Description
In the City of Joy, love is the most dangerous variable.
Deepmalyo Mukherjee is a prisoner in a golden cage. An economist by training and the reluctant heir to a criminal empire, he views the world through the cold, detached lens of Game Theory. His life is a series of calculated moves—a loveless political marriage, a ruthless father, and a “Nash Equilibrium” of comfortable misery.
Hirakdyuti “Hia” Ganguli is an outlier. A brilliant, fiercely independent detective with the Kolkata Police, she relies on instinct and grit. When her investigation into the Mukherjee syndicate leads her into a trap during the chaotic festive nights of Durga Puja, she finds herself captive in Deep’s stronghold.
Tasked with breaking her, Deep instead finds himself in a “Prisoner’s Dilemma” of his own making. As political machinations and family betrayals tighten the noose around them, the line between captor and hostage blurs. Deep must decide whether to continue playing by his father’s brutal rules or to defect—risking everything for a woman who represents his destruction.

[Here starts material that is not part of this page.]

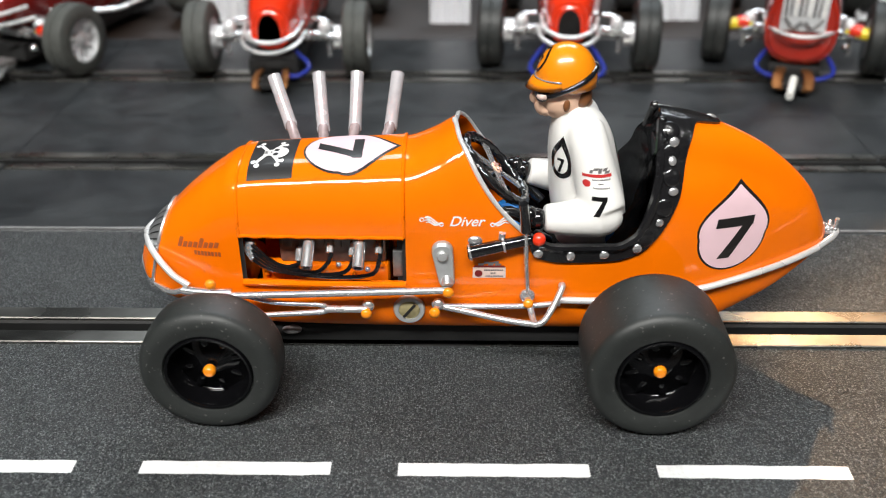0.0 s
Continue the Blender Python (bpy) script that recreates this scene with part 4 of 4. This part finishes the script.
# helmet: a domed cap, a peak, a silver crease and a dark strap
tilt = Matrix.Rotation(radians(-3), 3, "Y")
c = Vector((0.0248, FY, 0.0657))
rows = []
for k in range(13):
    a = math.pi / 2 * (k / 12)
    rows.append([c + tilt @ Vector((0.0068 * math.cos(a * 0.98) * math.cos(b), 0.0063 * math.cos(a * 0.98) * math.sin(b), 0.0079 * math.sin(a))) for b in [2 * math.pi * j / 32 for j in range(32)]])
rows.insert(0, [p + Vector((0.0001, 0, -0.0016 if p.x > 0.021 else -0.0004)) for p in rows[0]])
vs = loft(bm, rows, True, 1)
for e in (vs[0], vs[-1]):
    bm.faces.new(e).material_index = 1
rows = []
for j in range(25):
    b = radians(180 - 80 + 160 * j / 24)
    inner = c + tilt @ Vector((0.0067 * math.cos(b), 0.0062 * math.sin(b), 0.0002))
    reach = 0.0024 * math.cos((j / 24 - 0.5) * math.pi) ** 0.6 if 0 < j < 24 else 0.0
    outer = c + tilt @ Vector(((0.0067 + reach) * math.cos(b), (0.0062 + reach * 0.6) * math.sin(b), -0.0006 - reach * 0.3))
    mid = (inner + outer) / 2 + Vector((0, 0, 0.0004))
    rows.append([inner + Vector((0, 0, 0.0010)), mid + Vector((0, 0, 0.0003)), outer, mid - Vector((0, 0, 0.0006)), inner - Vector((0, 0, 0.0006))])
loft(bm, rows, False, 1)
line = [c + tilt @ Vector((0.0069 * math.cos(b), 0.0064 * math.sin(b), 0.0010)) for b in [radians(104 + 152 * j / 16) for j in range(17)]]
tube(bm, line, 0.00022, 6, 1, 0.0, 8)
for side in (-1, 1):
    strap = []
    for j in range(14):
        b = math.pi * j / 14
        h = 0.0026 - 0.0058 * (0.5 - 0.5 * math.cos(b)) ** 0.9
        k = math.sqrt(max(0.0, 1 - (max(0.0, h) / 0.0079) ** 2))
        strap.append(c + tilt @ Vector((0.0068 * k * math.cos(b), side * 0.0063 * k * math.sin(b), h)))
    tube(bm, strap, 0.00062, 8, 2, 0.0, 4)
for side in (-1, 1):
    blob(bm, (0.0195, FY + side * 0.0027, 0.0631), (0.0018, 0.0026, 0.0019), None, 14, 9, 4)
    blob(bm, (0.0194, FY + side * 0.0034, 0.0630), (0.0015, 0.0022, 0.0011), None, 12, 8, 10)
fig_bm = bm
# painted numbers and marks, raised a hair above the suit
tmp = bpy.data.meshes.new("fig_tmp")
fig_bm.to_mesh(tmp)
probe = bmesh.new()
probe.from_mesh(tmp)
FIG_TREE = BVHTree.FromBMesh(probe)
probe.free()
bpy.data.meshes.remove(tmp)


def paint_on(shape, origin, u, v, mat, lift=0.00010):
    ob = decal("paint", shape, [CLOTH], FIG_TREE, origin, u, v, lift, None)
    me = ob.data
    base = [fig_bm.verts.new(w.co) for w in me.vertices]
    for p in me.polygons:
        f = fig_bm.faces.new([base[i] for i in p.vertices])
        f.material_index = mat
    bpy.data.objects.remove(ob)
    bpy.data.meshes.remove(me)


def ring_drop(r, tip, w):
    bm = bmesh.new()
    a, b = drop_outline(r, tip, 40), drop_outline(r - w, tip - w * 1.8, 40)
    va = [bm.verts.new((x, y, 0)) for x, y in a]
    vb = [bm.verts.new((x, y, 0)) for x, y in b]
    for i in range(len(a)):
        bm.faces.new((va[i], va[(i + 1) % len(a)], vb[(i + 1) % len(a)], vb[i]))
    return bm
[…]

From the elite drawing rooms of Ballygunge to the shadowy safehouses of Kolaghat, The Kolkata Gambit is a high-stakes story of logic, redemption, and forbidden passion. In a game where every move is monitored, can two opposing players find a way to rewrite the rules before the endgame?
About The Author
Dr. Promita Mukherjee believes that love, much like economics, is a high-stakes game of strategy, signaling, and uncertain payoffs. An Assistant Professor at New Alipore College with a Ph.D. in Economics, she specializes in Game Theory and Experimental Economics. In her debut novel, she applies the rigid mathematics of decision-making to the chaotic variables of the human heart.
Her academic research on social dynamics and development has been published globally, from Cambridge University Press to Sage, providing the intellectual framework for her thriller’s twisting plot. When she isn’t modeling human behavior or teaching, Promita is a Gold Medal-winning vocalist and a lifelong disciple of Rabindra Sangeet legend Padmashree Dr. Rezwana Choudhary Bannya—proving that while math explains the world, music is what makes it worth saving.